Dredging Corp stake sale, oil storage at Padur get govt nod
City: 
The government targets Rs 80,000 crore from PSU disinvestments, 87 days’ crude storage facility against any supply disruption

The cabinet on Thursday approved strategic sale of government stake in Dredging Corporation of India (DCIL) to consortium of four ports. The government currently holds 73.44 per cent in the company.

“The cabinet committee on economic affairs (CCEA) has given in principle approval for strategic disinvestment of 100 per cent government share in DCIL to consortium of 4 ports, namely Vishakhapatnam Port Trust, Paradeep Port Trust, Jawaharlal Nehru Port Trust and Kandla Port Trust,” an official tweet said.

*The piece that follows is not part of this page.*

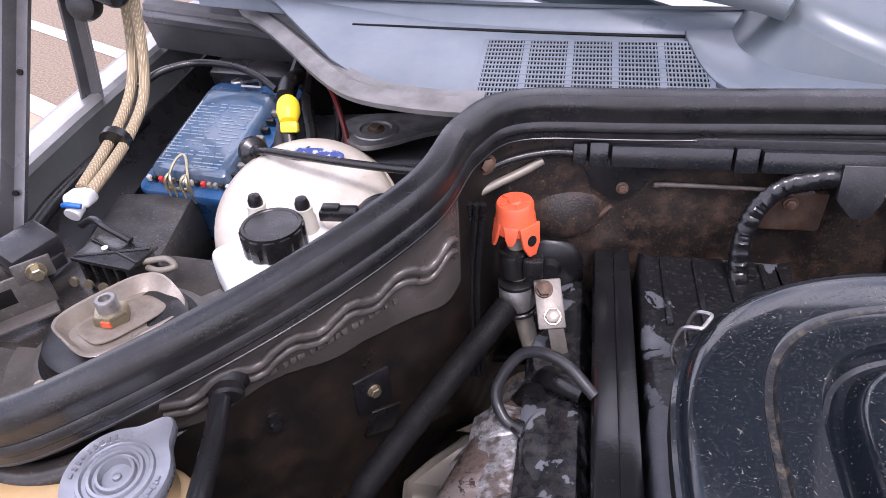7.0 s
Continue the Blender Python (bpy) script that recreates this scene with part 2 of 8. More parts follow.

The approval will further facilitate the linkage of dredging activities with the ports, keeping in view the role of DCIL in expansion of dredging activity in the country as well as potential diversification of ports into third party dredging, the tweet said after the meeting of CCEA chaired by prime minister Narendra Modi.

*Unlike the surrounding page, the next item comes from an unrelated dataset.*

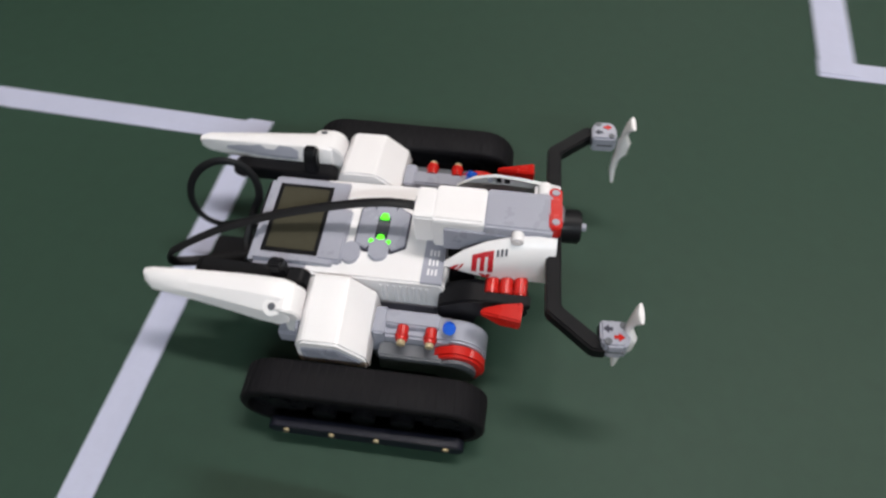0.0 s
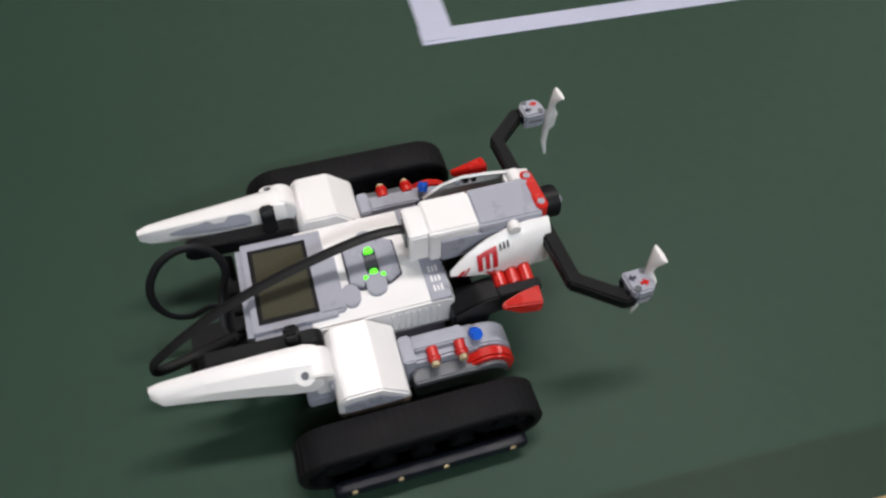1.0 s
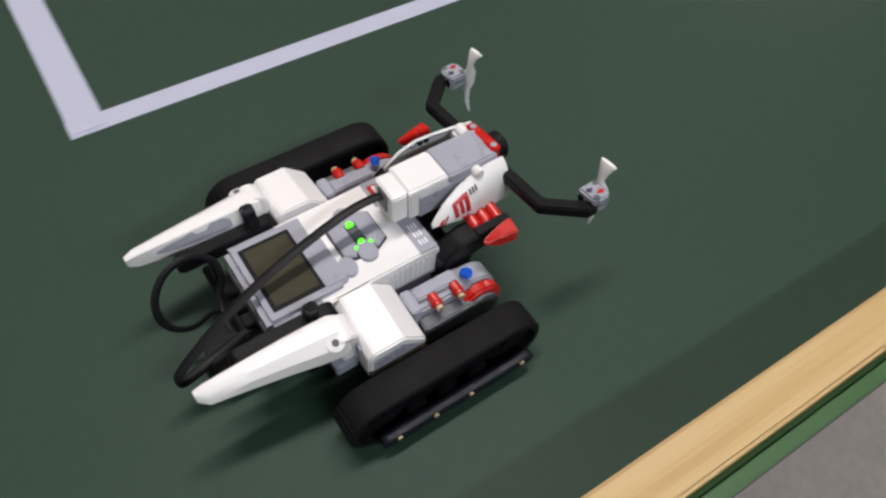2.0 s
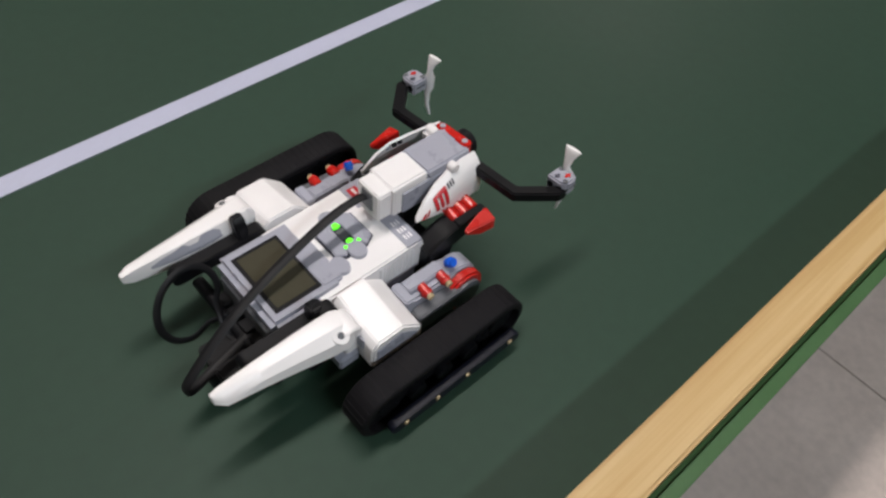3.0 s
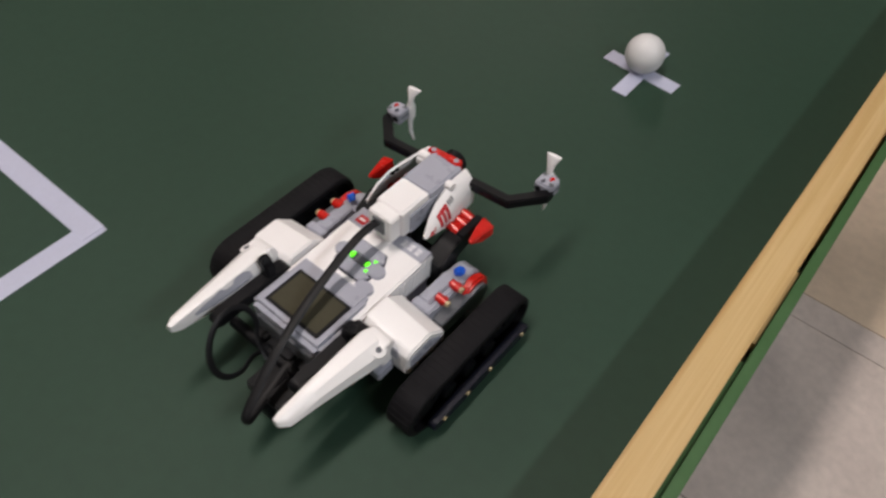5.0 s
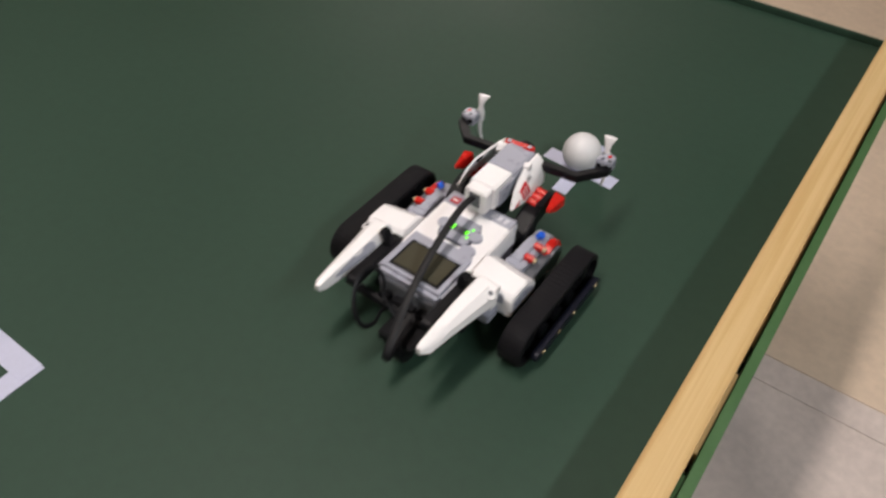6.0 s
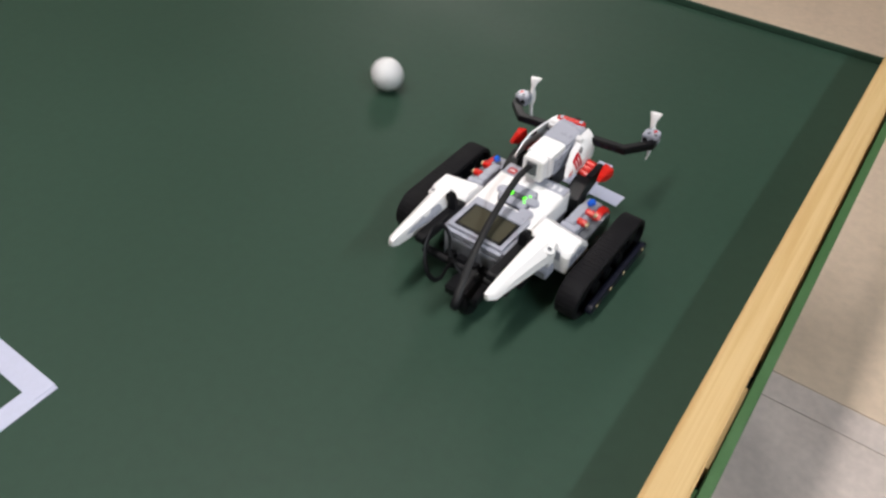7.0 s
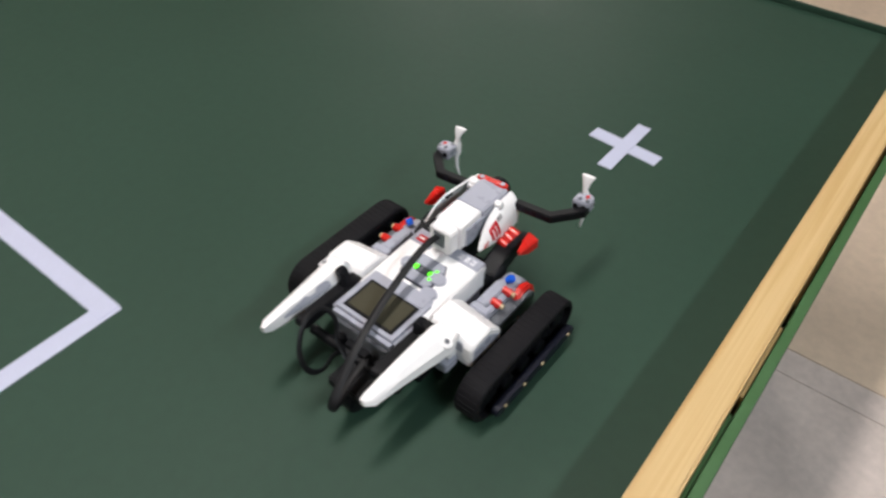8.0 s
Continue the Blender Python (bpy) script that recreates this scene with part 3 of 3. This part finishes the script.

“The co-sharing of facilities between the company as well as ports shall lead to savings for ports. This would further provide opportunities for larger investment in DCIL as integration with ports shall help in effective vertical linkage in the value chain,” the tweet added.

The government has budgeted to raise Rs 80,000 crore from public sector (PSU) disinvestment. So far this financial year, the government has mopped up over Rs 15,000 crore from PSU stake sale.

The cabinet also approved filling up of the underground strategic oil storage at Padur in Karnataka by foreign oil companies, who could use it as storage for trading in the region but will have to part with the oil in case of an emergency in India, said law and IT minister Ravi Shankar Prasad after the cabinet meeting.

Padur storage has four compartments of 0.625 million tonnes each.

India has build 5.33 million tonnes of emergency storage in underground rock caverns in Mangalore and Pa­dur in Karnataka and Visa­khapatnam in Andhra Pradesh. While a third of the Visakhapatnam Hindustan Petroleum Corp and Abu Dhabi National Oil Co have hired facility and the government has filled the storage at Mangalore. The 2.5 million tonnes Padur facility remains empty.

“The filling of the strategic petroleum reserves und­er public-private-partn­ers­hip model is being undertaken to reduce budgetary support of the government,” an official statement issued after the meeting said.

Indian Strategic Petroleum Reserves (ISPRL) has constructed and commissioned underground rock caverns for storage of total 5.33 million tonnes of crude oil at three locations – Vishakhapatnam (1.33 million tonnes), Mangalore (1.5 million tonnes) and Padur (2.5 million tonnes).

The total 5.33 million to­nnes capacity under phase-I of the SPR programme is currently estimated to supply about 9.5 days of India’s crude requirement.

Prasad said the storing of oil by foreign firms would help save the government Rs 10,000 crore in filling cost.

In the phase-II, India plans to build an additional 6.5 million tonnes facilities at Chandikhol in Odisha and Padur in Karnataka, which is expected to augment the emergency cover against any supply disruption by another 11.5 days.

Oil traders and producers could use the Padur storage to stock their oil and sell it to refineries in the region on commercial terms. India, which meets 83 per cent of its oil needs thr­ough imports, will have the right of first refusal to buy the crude oil stored the facilities in ca­se of an emergency, he said.

Indian refiners maintain 65 days of crude storage, and when added to the storage planned and achieved by ISPRL, take the Indian cru­de storage tally to about 87 days. This is very close to the storage of 90 days mandated by IEA for member countries.

In another significant decision, the cabinet approved a proposal to manage Ahm­e­dabad, Jaipur, Lucknow and three other airports under the public private partnership (PPP) model. The three other aerodromes are those at Guwahati, Thiruvananthapuram and Mangaluru.

The operation, management and development of all these aerodromes, owned by the Airports Authority of India, would be done under PPP, an official tweet said.

This would be done through the public private partnership appraisal committee (PPPAC). Any issue that is beyond the scope of PPPAC would be dealt with by an empowered group of secretaries, the tweet said.

The Niti Aayog chief executive officer would head the group. Secretaries of the civil aviation ministry, the department of economic affairs and the department of expenditure would be part of the group.